Why CBDCs Are Being Explored
Many countries are exploring CBDCs for several reasons:
- Enhancing Payment Systems: CBDCs can provide a more efficient and secure payment system compared to traditional banking methods, particularly for cross-border transactions.
- Financial Inclusion: CBDCs can help bring unbanked populations into the financial system, providing them with access to digital payments and banking services.
- Countering Cryptocurrencies: As cryptocurrencies gain popularity, central banks are motivated to offer a stable digital currency that can compete with them and maintain monetary sovereignty.
- Improving Monetary Policy: CBDCs can provide central banks with better tools to implement and monitor monetary policy, as digital currencies allow for real-time data on money supply and circulation.
Benefits of CBDC
- Security and Trust: Being backed by a central authority, CBDCs provide a level of security and trust that cryptocurrencies may not offer, making them more appealing to users.
- Faster Transactions: CBDCs can facilitate instant transactions, both domestically and internationally, reducing the time and costs associated with traditional banking systems.
- Reduced Costs: By eliminating intermediaries, CBDCs can lower transaction costs, benefiting both consumers and businesses.
- Enhanced Traceability: CBDCs can provide better tracking of transactions, which can help combat fraud, money laundering, and other illicit activities.
Challenges of CBDC
While the potential benefits of CBDCs are significant, there are also challenges to consider:
- Privacy Concerns: The digital nature of CBDCs raises questions about data privacy and surveillance, as central banks could have access to extensive transaction data.
- Cybersecurity Risks: As with any digital system, CBDCs could be vulnerable to cyberattacks, which could undermine public confidence.
- Impact on Traditional Banking: The introduction of CBDCs could disrupt existing financial institutions, potentially leading to a decrease in deposits and funding for banks.
- Implementation Costs: Developing and implementing a CBDC infrastructure can be costly and complex, requiring significant investment and resources.
The Future of CBDC
As of now, several countries are in various stages of research and development for their own CBDCs, including China, Sweden, and the European Central Bank. The success of CBDCs will largely depend on balancing the benefits of digital currencies with the challenges they present.
Conclusion
Central Bank Digital Currency (CBDC) represents a transformative shift in the financial landscape. By combining the benefits of digital currency with the stability of traditional money, CBDCs have the potential to revolutionize the way we conduct transactions, enhance financial inclusion, and improve the efficiency of the financial system. As countries continue to explore and develop their CBDCs, it is essential to remain informed about this significant evolution in the world of finance.
Frequently Asked Questions (FAQs)
1. What is a Central Bank Digital Currency (CBDC)?

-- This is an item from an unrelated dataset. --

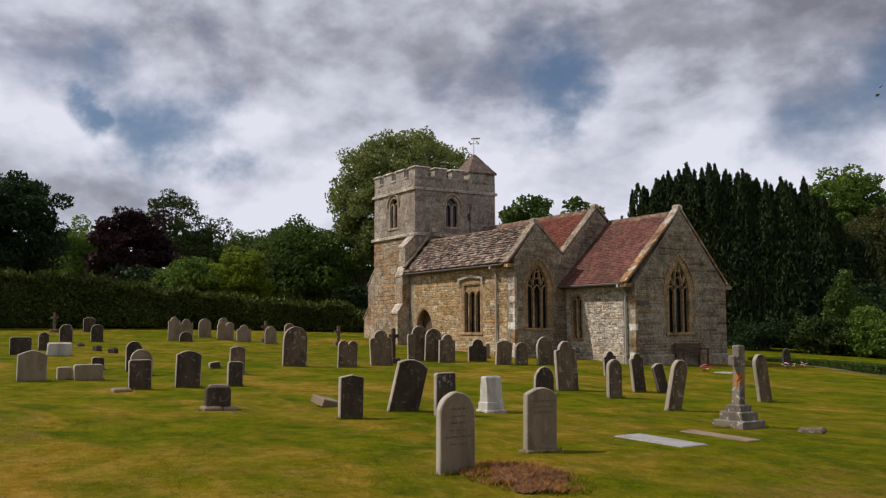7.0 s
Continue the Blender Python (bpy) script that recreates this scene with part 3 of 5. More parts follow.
def string_course(z, h, out, label):
    mb = MB()
    a, b, c, d = TX0 - out, TY0 - out, TX1 + out, TY1 + out
    mb.box(a, b, z - h, c, TY0 + 0.02, z, 0.03).box(TX1 - 0.02, TY0 + 0.02, z - h, c, d, z, 0.03)
    mb.box(a, TY0 + 0.02, z - h, TX0 + 0.02, d, z, 0.03).box(TX0 + 0.02, TY1 - 0.02, z - h, TX1 - 0.02, d, z, 0.03)
    return part("string_course", mb, M_CAP, church, label)


string_course(P_BASE + 0.02, 0.14, 0.10, "moulded stone band under the battlements")
string_course(6.62, 0.15, 0.13, "weathered stone band round the tower")
parapet = part("parapet", MB().box(TX0, TY0, P_CREN - 0.02, TX0 + 0.02, TY0 + 0.3, P_CREN), M_TOWER, church, "battlemented parapet of grey stone")


def merlon(x0, y0, x1, y1):
    m = part("merlon", MB().box(x0, y0, P_CREN + 0.002, x1, y1, P_TOP - 0.10), M_TOWER, parapet)
    o = 0.06
    part("merlon_cap", MB().box(x0 - o, y0 - o, P_TOP - 0.10, x1 + o, y1 + o, P_TOP, 0.05), M_CAP, parapet)


def crenel(x0, y0, x1, y1):
    part("crenel_cap", MB().box(x0, y0, P_CREN + 0.002, x1, y1, P_CREN + 0.09, 0.04), M_CAP, parapet)


for a, b in ((TX0, -44.74), (-44.28, -43.34), (-42.86, -41.94)):
    merlon(a, TY0 + 0.004, b, TY0 + 0.36)
    merlon(a, TY1 - 0.36, b, TY1 - 0.004)
merlon(-41.44, TY0 + 0.004, TX1 - 0.004, TY0 + 0.36)
merlon(TX1 - 0.36, TY0 + 0.37, TX1 - 0.004, 23.90)
merlon(TX1 - 0.36, 24.26, TX1 - 0.004, 24.98)
merlon(TX1 - 0.36, 25.32, TX1 - 0.004, 26.08)
for a, b in ((24.4, 25.3), (25.6, 26.5), (26.8, 27.6)):
    merlon(TX0 + 0.004, a, TX0 + 0.36, b)
for a, b in ((-44.74, -44.28), (-43.34, -42.86), (-41.94, -41.44)):
    crenel(a + 0.061, TY0 - 0.05, b - 0.061, TY0 + 0.40)
for a, b in ((23.90, 24.26), (24.98, 25.32), (26.08, 26.36)):
    crenel(TX1 - 0.40, a + 0.061, TX1 + 0.05, b - 0.061)

# stair turret with its pyramid cap
tc = (-41.57, 27.26)
turret = part("stair_turret", MB().box(tc[0] - 0.82, tc[1] - 0.82, P_CREN + 0.004, tc[0] + 0.815, tc[1] + 0.815, 10.02), M_TOWER, church, "square stair turret with a stone pyramid cap")
cap = MB()
cap.add([(tc[0] + s * 0.90, tc[1] + t * 0.90, 10.02) for s, t in ((-1, -1), (1, -1), (1, 1), (-1, 1))] + [(tc[0] + s * 0.90, tc[1] + t * 0.90, 10.10) for s, t in ((-1, -1), (1, -1), (1, 1), (-1, 1))] + [(tc[0] + s * 0.07, tc[1] + t * 0.07, 11.22) for s, t in ((-1, -1), (1, -1), (1, 1), (-1, 1))],
        [(3, 2, 1, 0)] + [(i, (i + 1) % 4, 4 + (i + 1) % 4, 4 + i) for i in range(4)] + [(4 + i, 4 + (i + 1) % 4, 8 + (i + 1) % 4, 8 + i) for i in range(4)] + [(8, 9, 10, 11)])
part("turret_cap", cap, M_SLATE_BIG, turret, "stone pyramid cap")
vane = part("weather_vane", MB().tube([(tc[0], tc[1], 11.20), (tc[0], tc[1], 11.95), (tc[0], tc[1], 12.25)], [0.022, 0.014, 0.008], 6), M_VANE, church, "slender metal weather vane with a pennant")
part("cardinal_arms", MB().beam((tc[0] - 0.30, tc[1], 11.82), (tc[0] + 0.30, tc[1], 11.82), 0.012, 0.012).beam((tc[0], tc[1] - 0.30, 11.85), (tc[0], tc[1] + 0.30, 11.85), 0.012, 0.012), M_VANE, vane)
for x, y in ((0.30, 0), (-0.30, 0), (0, 0.30), (0, -0.30)):
    part("letter_plate", MB().box(tc[0] + x - 0.03, tc[1] + y - 0.03, 11.84, tc[0] + x + 0.03, tc[1] + y + 0.03, 11.93), M_VANE, vane)
part("pennant", MB().beam((tc[0] - 0.1, tc[1] - 0.1, 12.12), (tc[0] + 0.22, tc[1] + 0.25, 12.12), 0.012, 0.08), M_VANE, vane)


def buttress(x0, x1, y_face, stages, sign, along_y=True):
    """A stepped buttress; stages of (reach, foot, shoulder, top) from the bottom up, each with a sloped top."""
    b = None
    for i, (reach, z0, z1, z2) in enumerate(stages):
        far = y_face + sign * reach
        nxt = y_face + sign * (stages[i + 1][0] if i + 1 < len(stages) else 0.0)
        if along_y:
            v = [(x, y, z) for x in (x0, x1) for y, z in ((y_face, z0), (far, z0), (far, z1), (nxt, z2), (y_face, z2))]
        else:
            v = [(y, x, z) for x in (x0, x1) for y, z in ((y_face, z0), (far, z0), (far, z1), (nxt, z2), (y_face, z2))]
        mb = MB().add(v, [(0, 1, 2, 3, 4), (9, 8, 7, 6, 5)] + [(j, 5 + j, 5 + (j + 1) % 5, (j + 1) % 5) for j in range(5)])
        if b is None:
            b = part("buttress", mb, M_TOWER_LOW, church, "stepped stone buttress with sloped offsets")
        else:
            part("buttress_stage", mb, M_TOWER_LOW, b)
        lip = MB()
        e = 0.04
        p0, p1 = (far - 0 + sign * e, z1 - 0.02), (nxt, z2 + 0.035)
        if along_y:
            lip.add([(x, y, z + o) for x in (x0 - e, x1 + e) for (y, z) in (p0, p1) for o in (0.0, 0.07)], [(0, 1, 3, 2), (4, 6, 7, 5), (0, 4, 5, 1), (2, 3, 7, 6), (1, 5, 7, 3), (0, 2, 6, 4)])
        else:
            lip.add([(y, x, z + o) for x in (x0 - e, x1 + e) for (y, z) in (p0, p1) for o in (0.0, 0.07)], [(0, 1, 3, 2), (4, 6, 7, 5), (0, 4, 5, 1), (2, 3, 7, 6), (1, 5, 7, 3), (0, 2, 6, 4)])
        part("weathering", lip, M_CAP, b)
    return b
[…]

CBDC is a digital form of a country's fiat currency issued and regulated by its central bank. Unlike cryptocurrencies, CBDCs are state-backed and aim to combine the benefits of digital currencies with the stability of traditional money.

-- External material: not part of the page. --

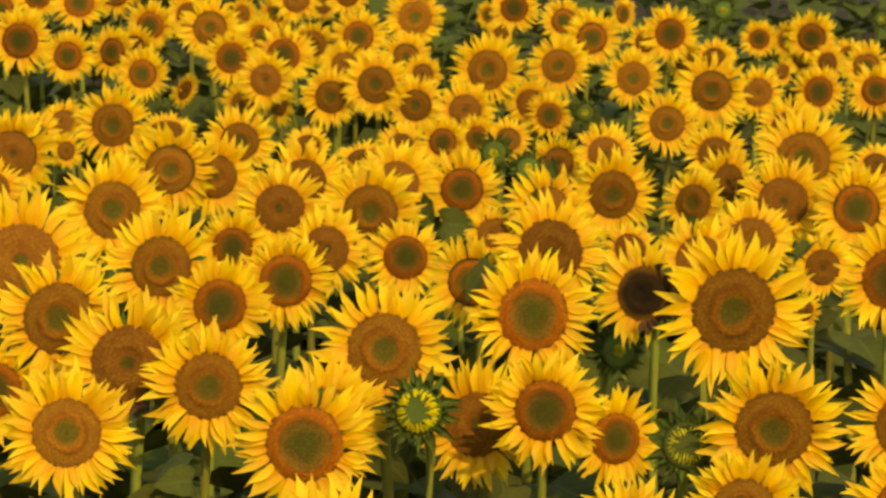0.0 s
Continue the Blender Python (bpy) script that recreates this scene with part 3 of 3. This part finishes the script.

2. How is CBDC different from cryptocurrency?
The primary difference lies in regulation and backing. CBDCs are issued and regulated by central banks, making them stable and secure, whereas cryptocurrencies are decentralized and not backed by any central authority, leading to price volatility.
3. What are the types of CBDC?
There are two main types:
- 1. Retail CBDC: Designed for public use, allowing individuals and businesses to conduct transactions digitally.

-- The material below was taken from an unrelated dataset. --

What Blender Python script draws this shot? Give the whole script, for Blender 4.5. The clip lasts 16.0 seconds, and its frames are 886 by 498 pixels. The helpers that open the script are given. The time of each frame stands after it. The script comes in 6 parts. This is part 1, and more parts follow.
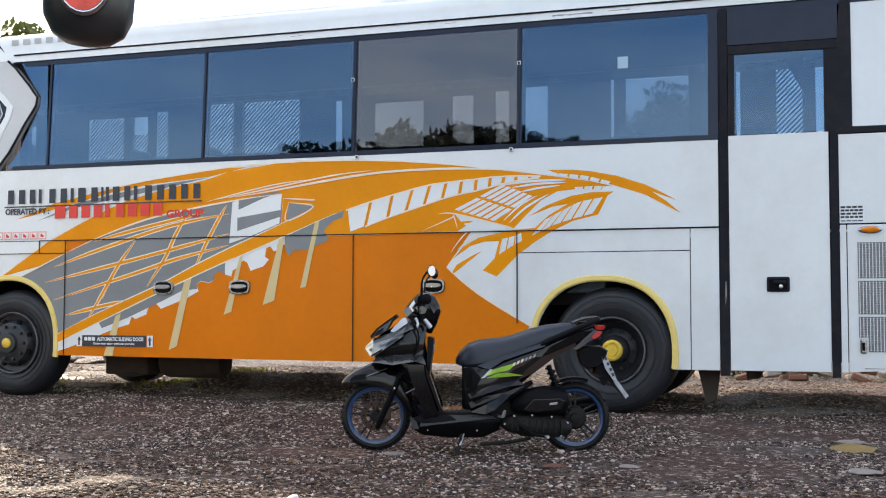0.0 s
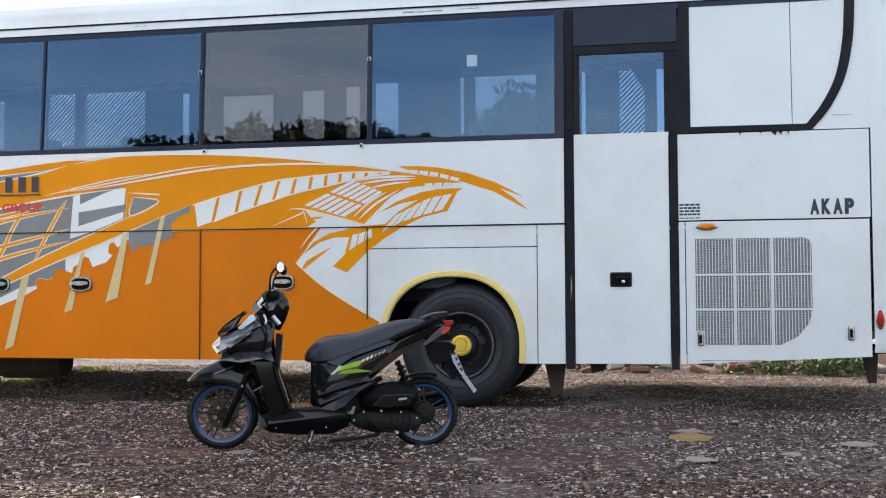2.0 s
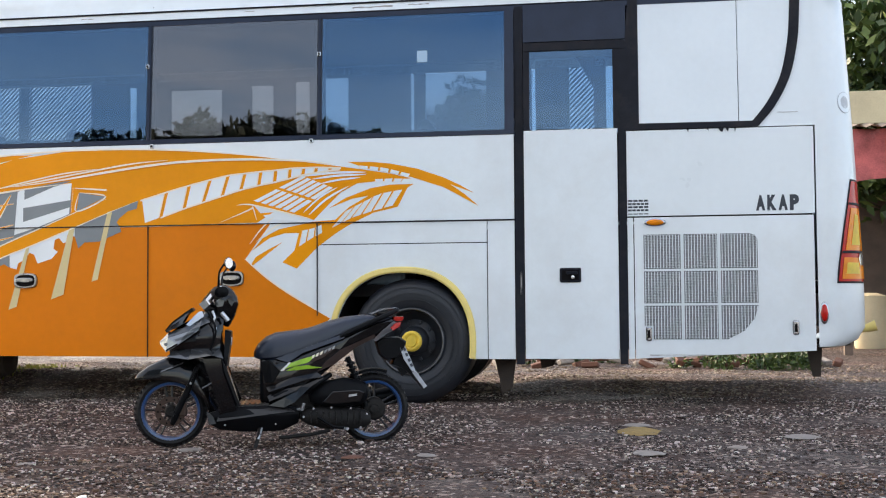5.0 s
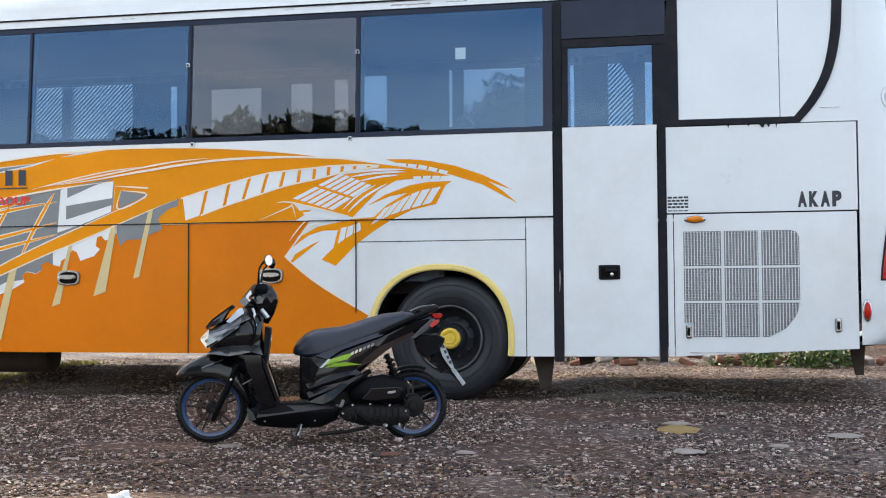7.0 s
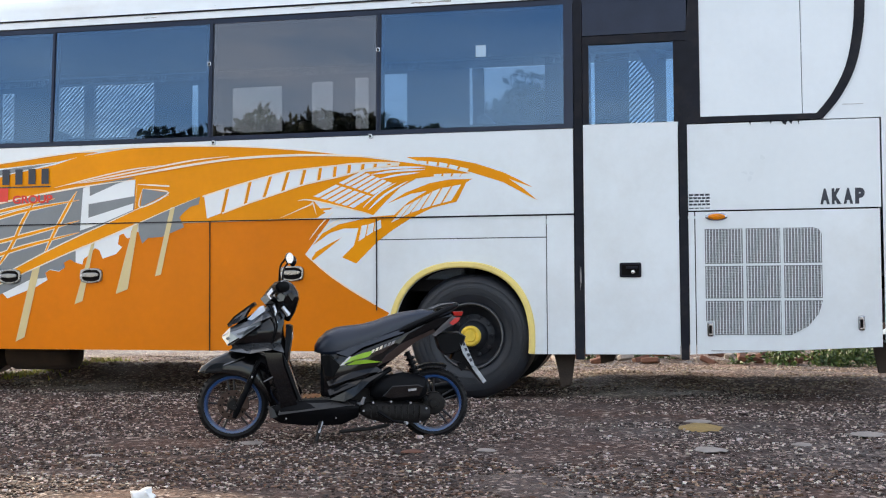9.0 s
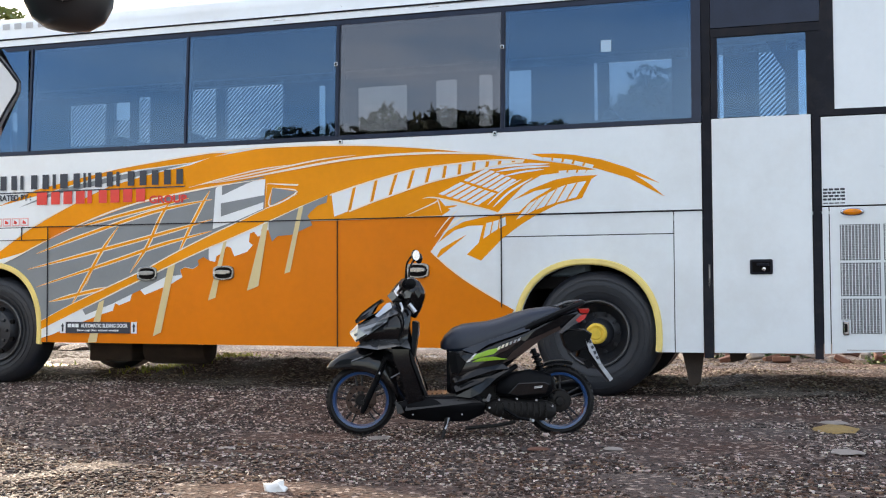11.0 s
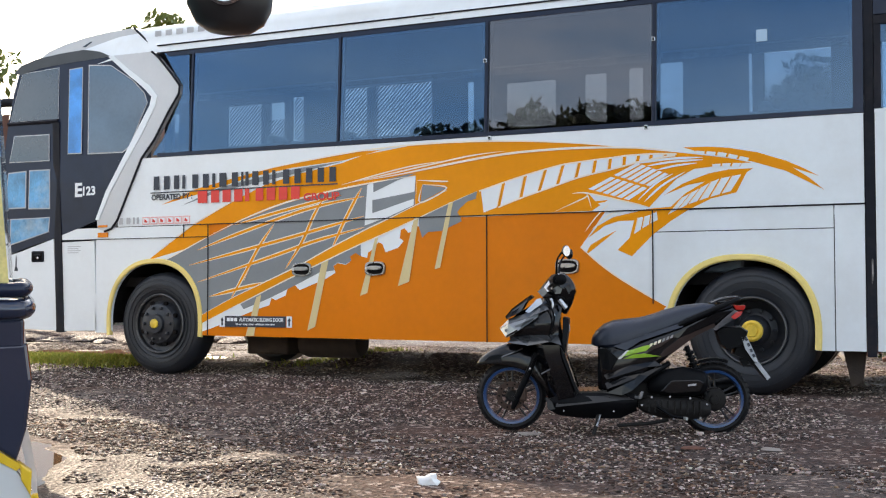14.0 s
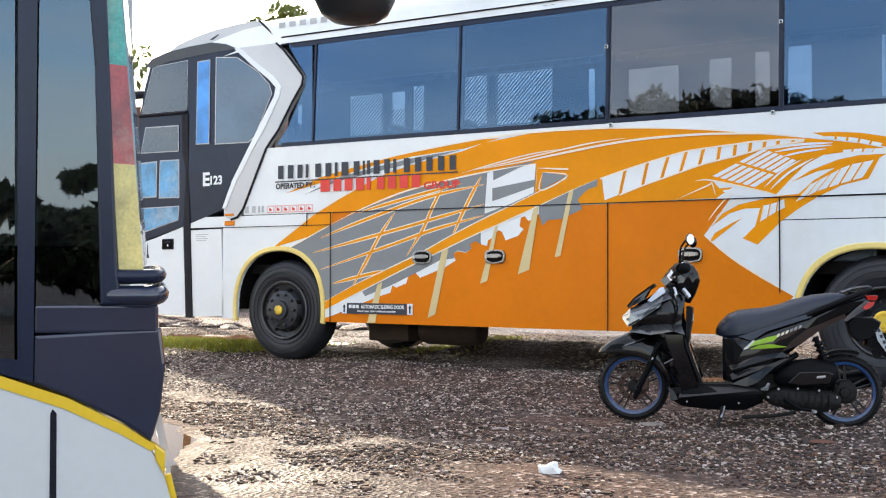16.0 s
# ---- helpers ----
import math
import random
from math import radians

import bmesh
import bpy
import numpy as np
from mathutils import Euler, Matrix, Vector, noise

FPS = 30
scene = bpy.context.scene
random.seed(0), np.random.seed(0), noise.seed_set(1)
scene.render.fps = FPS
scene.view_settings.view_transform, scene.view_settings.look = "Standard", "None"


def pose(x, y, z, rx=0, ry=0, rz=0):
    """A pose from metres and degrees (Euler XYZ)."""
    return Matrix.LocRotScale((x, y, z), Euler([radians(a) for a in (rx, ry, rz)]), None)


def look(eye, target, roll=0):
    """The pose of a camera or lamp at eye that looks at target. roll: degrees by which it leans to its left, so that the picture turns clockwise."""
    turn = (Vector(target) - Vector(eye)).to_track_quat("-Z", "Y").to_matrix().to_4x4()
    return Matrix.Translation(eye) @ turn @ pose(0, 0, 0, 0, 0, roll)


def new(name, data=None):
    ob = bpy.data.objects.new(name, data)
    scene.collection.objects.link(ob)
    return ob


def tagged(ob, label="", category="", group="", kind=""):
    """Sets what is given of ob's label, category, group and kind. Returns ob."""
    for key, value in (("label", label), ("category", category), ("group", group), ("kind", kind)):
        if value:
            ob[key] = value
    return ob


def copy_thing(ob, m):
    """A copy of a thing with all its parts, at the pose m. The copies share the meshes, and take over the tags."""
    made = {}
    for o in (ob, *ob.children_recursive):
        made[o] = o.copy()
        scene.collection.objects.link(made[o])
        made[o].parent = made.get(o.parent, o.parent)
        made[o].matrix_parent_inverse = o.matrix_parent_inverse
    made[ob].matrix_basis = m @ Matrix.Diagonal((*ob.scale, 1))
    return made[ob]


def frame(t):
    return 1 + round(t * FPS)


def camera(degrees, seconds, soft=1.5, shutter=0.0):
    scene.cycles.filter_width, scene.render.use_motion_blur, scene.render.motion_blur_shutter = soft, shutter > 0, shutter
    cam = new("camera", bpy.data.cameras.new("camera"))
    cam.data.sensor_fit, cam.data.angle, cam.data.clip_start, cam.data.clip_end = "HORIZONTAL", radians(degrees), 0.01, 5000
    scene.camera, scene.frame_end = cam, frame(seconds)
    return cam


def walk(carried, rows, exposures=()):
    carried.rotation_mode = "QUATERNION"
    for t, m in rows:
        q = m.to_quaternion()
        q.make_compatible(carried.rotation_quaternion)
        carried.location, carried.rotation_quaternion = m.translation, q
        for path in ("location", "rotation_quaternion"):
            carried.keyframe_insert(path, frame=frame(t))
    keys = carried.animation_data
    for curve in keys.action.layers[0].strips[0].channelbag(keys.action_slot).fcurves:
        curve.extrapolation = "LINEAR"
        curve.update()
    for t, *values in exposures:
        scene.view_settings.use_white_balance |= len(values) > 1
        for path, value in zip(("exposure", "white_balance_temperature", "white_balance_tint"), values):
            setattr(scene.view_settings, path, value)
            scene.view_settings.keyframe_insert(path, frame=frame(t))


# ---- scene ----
# ---------------------------------------------------------------- camera: it stands and turns
cam = camera(42.3, 16.0, soft=1.15)
EYE = (0.0, 0.0, 0.85)
# seconds, yaw to the left, pitch up, lean
TURNS = [
    (0.0, 18.34, 3.07, -0.10), (0.5, 16.57, 2.99, -0.00), (1.0, 14.30, 2.93, 0.09), (1.5, 12.30, 2.91, 0.17),
    (2.0, 10.97, 2.86, 0.24), (2.5, 9.49, 2.85, 0.32), (3.0, 8.85, 2.80, 0.34), (3.5, 8.49, 2.76, 0.39),
    (5.8, 8.63, 2.58, 0.44), (6.0, 9.03, 2.58, 0.44), (6.5, 10.02, 2.55, 0.38), (7.0, 10.42, 2.51, 0.36),
    (7.5, 10.57, 2.46, 0.36), (8.0, 10.66, 2.42, 0.36), (8.3, 10.84, 2.42, 0.36), (10.3, 14.78, 2.32, 0.35),
    (10.5, 15.71, 2.32, 0.35), (11.0, 17.58, 2.29, 0.26), (11.5, 19.20, 2.26, 0.20), (12.0, 20.32, 2.22, 0.19),
    (12.5, 21.49, 2.18, 0.17), (13.0, 22.59, 2.17, 0.12), (13.5, 23.71, 2.13, 0.13), (14.0, 24.94, 2.10, 0.11),
    (14.5, 26.32, 2.05, 0.04), (15.0, 28.26, 1.94, -0.06), (15.5, 29.64, 1.79, -0.10), (16.0, 30.85, 1.50, -0.15),
]
ARM = 0.142                     # the camera is held this far ahead of the point it turns about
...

- 2. Wholesale CBDC: Intended for financial institutions, facilitating large-scale transactions and improving interbank settlements.
4. What are the benefits of CBDC?
CBDCs offer several advantages, including enhanced security and trust, faster transaction speeds, reduced costs, and improved traceability of transactions, which can help combat fraud and money laundering.
5. What challenges do CBDCs face?
CBDCs face challenges such as privacy concerns, cybersecurity risks, potential disruption to traditional banking systems, and the high costs associated with developing and implementing a CBDC infrastructure.
6. Why are countries exploring CBDCs?
Countries are considering CBDCs to enhance payment systems, promote financial inclusion, counter the rise of cryptocurrencies, and improve the effectiveness of monetary policy.
7. Which countries are developing CBDCs?
Several countries, including China, Sweden, the European Union, and the Bahamas, are actively researching and developing their CBDCs, each at different stages of implementation.
8. How can CBDCs improve financial inclusion?
By providing digital payment options, CBDCs can give unbanked populations access to financial services, allowing them to participate in the economy and manage their finances more effectively.
9. Will CBDCs replace cash?
While CBDCs may reduce the reliance on physical cash, they are unlikely to completely replace it in the near future. The coexistence of both forms of currency will likely depend on public acceptance and regulatory decisions.
10. How will CBDCs impact existing financial institutions?
The introduction of CBDCs could disrupt traditional banking by changing how people hold and transfer money. Banks may need to adapt their services to remain competitive in a digital currency environment.